Chi è la donna che ha vinto il Premio Nobel per la Letteratura? Svetlana Aleksievič pone domande fondamentali, alle quali possiamo attingere per avviare i nostri discorsi quando parliamo ai bambini della guerra, e soprattutto delle persone che l’hanno vissuta. Un ritratto di Ilaria Tagliaferri. 
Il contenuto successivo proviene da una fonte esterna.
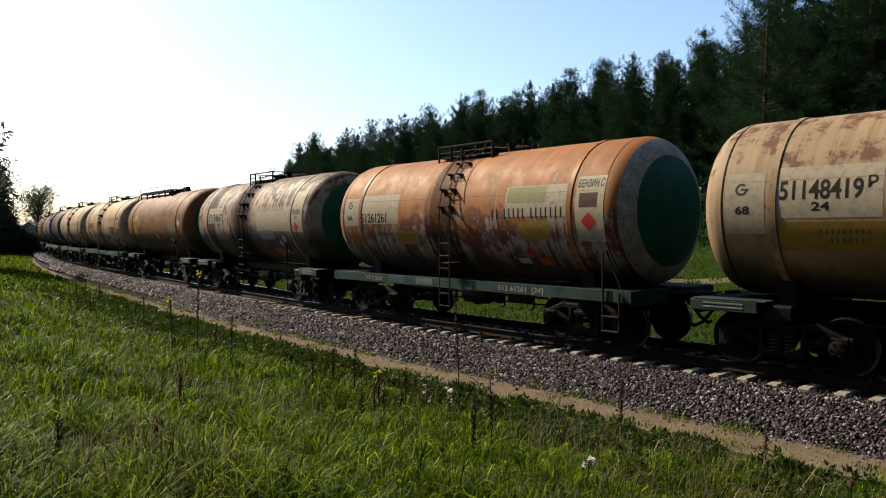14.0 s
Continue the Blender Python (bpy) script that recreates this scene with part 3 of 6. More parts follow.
def side_frame_mesh():
    sh = Shape()
    sh.box((0, 0, 0.78), (1.25, 0.16, 0.13), 0.03)
    for d in (-1, 1):
        t = Matrix.Rotation(radians(24 * d), 3, "Y")
        sh.box((0.80 * d, 0, 0.70), (0.62, 0.16, 0.12), 0.03, t)
        sh.box((0.52 * d, 0, 0.50), (0.70, 0.15, 0.11), 0.03, Matrix.Rotation(radians(-33 * d), 3, "Y"))
        sh.box((0.36 * d, 0, 0.53), (0.11, 0.17, 0.46), 0.025)
        sh.box((0.925 * d, 0.0, 0.53), (0.36, 0.20, 0.30), 0.05)
        sh.box((1.11 * d, 0, 0.50), (0.09, 0.15, 0.34), 0.03)
        sh.spin([(0.09, 0.15), (0.15, 0.14), (0.17, 0.10), (0.17, 0.0)], "y", (0.925 * d, 0, 0.475), 14)
        for q in range(6):
            a = q * math.pi / 3
            sh.box((0.925 * d + 0.105 * math.cos(a), 0.172, 0.475 + 0.105 * math.sin(a)), (0.03, 0.02, 0.03), 0.005)
    sh.box((0, 0, 0.29), (0.86, 0.24, 0.08), 0.02)
    sh.box((0, 0, 0.65), (0.50, 0.22, 0.09), 0.03)
    return sh.mesh("side_frame", BOGIE_STEEL, 30)


def spring_mesh():
    sh = Shape()
    pts = [(0.082 * math.cos(a), 0.082 * math.sin(a), 0.33 + 0.28 * i / 44) for i, a in enumerate(np.linspace(0, 2 * math.pi * 4.5, 45))]
    sh.tube(pts, 0.017, 5)
    return sh.mesh("spring", shared("spring_paint", lambda: plain("spring_rust", (0.11, 0.055, 0.04), 0.6, 0.0, 0.3, 20.0, 0.2)), 60)


def bolster_mesh():
    sh = Shape()
    sh.box((0, 0, 0.66), (0.42, 2.3, 0.20), 0.04)
    sh.box((0, 0, 0.80), (0.46, 0.46, 0.12), 0.04)
    for d in (-1, 1):
        sh.box((0.38 * d, 0, 0.42), (0.06, 1.7, 0.10), 0.02)
        sh.tube([(0.38 * d, -0.8, 0.4), (0.38 * d, -0.8, 0.75)], 0.02, 6)
        for e in (-1, 1):
            sh.box((0.41 * d, 0.79 * e, 0.47), (0.07, 0.13, 0.30), 0.02)
    sh.tube([(-0.4, 0.35, 0.5), (0.4, 0.35, 0.62)], 0.022, 6)
    return sh.mesh("bolster", BOGIE_STEEL, 30)


def add_bogie(wagon, x):
    """Two side frames, a bolster, four springs and two wheelsets; returns the wheelsets."""
    b = part("bogie", shared("bolster", bolster_mesh), wagon, "two-axle cast steel bogie, black with grease", at=pose(x, 0, 0))
    for side in (1, -1):
        part("side_frame", shared("side_frame", side_frame_mesh), b, at=pose(0, 1.06 * side, 0, 0, 0, 0 if side > 0 else 180))
        for d in (-0.13, 0.13):
            part("spring", shared("spring", spring_mesh), b, "rusty coil spring", at=pose(d, 1.10 * side, 0))
    wheels = []
    for d in (-0.925, 0.925):
        wheels.append(part("wheelset", shared("wheelset", wheelset_mesh), b, "steel wheels on one axle", at=pose(d, 0, 0.475)))
    return wheels


def coupler_mesh():
    sh = Shape()
    sh.box((0.1, 0, 1.04), (0.7, 0.16, 0.16), 0.03)
    sh.box((0.50, 0.04, 1.04), (0.28, 0.36, 0.30), 0.06)
    sh.box((0.62, -0.12, 1.04), (0.16, 0.14, 0.24), 0.05)
    sh.box((0.62, 0.2, 1.04), (0.18, 0.10, 0.26), 0.04)
    sh.box((0.0, 0.0, 1.04), (0.10, 0.5, 0.42), 0.03)
    sh.tube([(0.1, 0.25, 1.22), (0.35, 0.45, 1.16), (0.36, 0.85, 1.1)], 0.018, 6)
    return sh.mesh("coupler", BLACK_STEEL, 30)


def hose_mesh():
    sh = Shape()
    pts = [(0.0, 0.34, 0.98), (0.18, 0.36, 0.84), (0.36, 0.37, 0.62), (0.55, 0.36, 0.52), (0.62, 0.34, 0.56)]
    sh.tube(pts, 0.034, 7)
    sh.box((0.0, 0.34, 1.02), (0.12, 0.1, 0.16), 0.03)
    return sh.mesh("brake_hose", RUBBER, 60)


def tank_mesh(half, drum, end, mats, dish=0.42, ring=1.0):
    """A welded drum with dished ends, plate seams standing slightly proud."""
    r, zc = drum
    sh = Shape()
    c = (0, 0, zc)
    deep, power = end
    tip = half + dish
    prof, cap = [], []
    for i in range(17):
        a = radians(90 * i / 16)
        x, q = tip - deep + deep * math.sin(a) ** (2 / power), r * max(0.0, math.cos(a)) ** (2 / power)
        (prof if q > 0.72 * r else cap).append((x, q))
    cap = [prof[-1]] + cap
    cyl = [(0, r)]
    for x in (half * 0.30, half * 0.62):
        cyl += [(x - 0.06, r), (x - 0.02, r), (x - 0.010, r + 0.0005), (x + 0.010, r + 0.0005), (x + 0.02, r), (x + 0.06, r)]
    rim = [k for k in prof if k[1] <= ring * r] if ring < 1 else []
    right = cyl + prof[:len(prof) - len(rim) + (1 if rim else 0)]
    sh.spin(right, "x", c, 96)
    sh.spin([(-x, q) for x, q in right][::-1], "x", c, 96)
    if rim:
        sh.spin(rim, "x", c, 96, mat=2)
        sh.spin([(-x, q) for x, q in rim][::-1], "x", c, 96, mat=2)
    sh.spin(cap, "x", c, 96, mat=1)
    sh.spin([(-x, q) for x, q in cap][::-1], "x", c, 96, mat=1)
    return sh.mesh("tank", mats, 18)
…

di Ilaria Tagliaferri10 ottobre 20153 minuti di lettura
Raccontare la voce delle persone. Piccola nota su Svetlana Aleksievič | Giunti Scuola

Un monumento al coraggio del nostro tempo

Il Premio Nobel per la Letteratura è stato assegnato alla giornalista e scrittrice bielorussa Svetlana Aleksievič, che ha affrontato nelle sue opere temi delicati e dolorosi. Dalla guerra in Afghanistan ( Ragazzi di zinco , e/o, 2003), alle terribili conseguenze subite dalla popolazione dopo l’esplosione di Chernobyl ( Preghiera per Chernobyl , e/o, 2004) o ancora alla drammatica fine del sogno sovietico ( Incantati dalla morte , e/o, 2005), Svetlana Aleksievič ha dato voce alle testimonianze dei cittadini, alla voce delle persone , e la motivazione del Premio sottolinea proprio il valore della sua opera “polifonica, un monumento alla sofferenza e al coraggio del nostro tempo”.

Le domande fondamentali

Nei suoi libri colpisce, affascina e lascia un segno lo sguardo lucido dell’autrice, che è attenta ai dettagli, anche a quelli minimi, e li racconta con precisa, intaccabile volontà di raccontare le emozioni. Il distacco, nella sua scrittura, si avverte solo nella misura in cui è necessario a far emergere l’autentica voce dei protagonisti, di coloro che i conflitti li hanno vissuti concretamente, sulla propria pelle. Si interroga, Svetlana Aleksievič, si pone domande in continuazione, cerca di afferrare le ragioni dei conflitti , ostinata e quasi incredula di fronte alla loro enormità. Conflitti enormi perché crudeli, enormi perché assurdi, enormi perché, spesso, incomprensibili eppure tragici nelle loro devastanti conseguenze. E proprio con la volontà di comprendere e con le domande si si definisce la poetica di Svetlana Aleksievič. Domande fondamentali, alle quali possiamo attingere per avviare i nostri discorsi quando parliamo ai nostri ragazzi della guerra, e soprattutto delle persone che l’hanno vissuta. Domande grandi, che schiudono memorie essenziali, e che dovrebbero accompagnarci ogni volta che affrontiamo l’argomento a casa, a scuola, con gli amici o nella solitudine dei nostri pensieri. Eccole, queste domande, in Ragazzi di zinco , dove si legge: “L'oggetto della mia ricerca è sempre lo stesso: la storia dei sentimenti e non della guerra in quanto tale. Cosa pensavano queste persone? Che cosa volevano? Quali erano le loro gioie? E le loro paure? E che cosa ricordano?”.

Mentre stiravo

Secondo i cronisti la signora Aleksievič, che dal 2000 vive a Parigi, ha ricevuto la notizia della vittoria mentre era impegnata in una comune attività domestica: stava stirando. Mi ha ricordato un’altra scrittrice, Helga Schneider, che in un’intervista mi raccontò come la notizia della pubblicazione della sua opera più importante, Il rogo di Berlino (ancora una testimonianza, ancora una guerra vissuta e raccontata) le fosse arrivata con una telefonata improvvisa, mentre stava proprio stirando. Come fanno le persone comuni, magari mentre pensano. Le persone su cui interrogarsi, quelle di cui è importante raccontare le vite, i sentimenti, i piccoli grandi gesti quotidiani per sopravvivere nonostante tutto. Difficile leggere Svetlana Aleksievič ai ragazzi, importante però tenere a mente la traccia profonda dei suoi punti interrogativi, insieme a loro, sempre.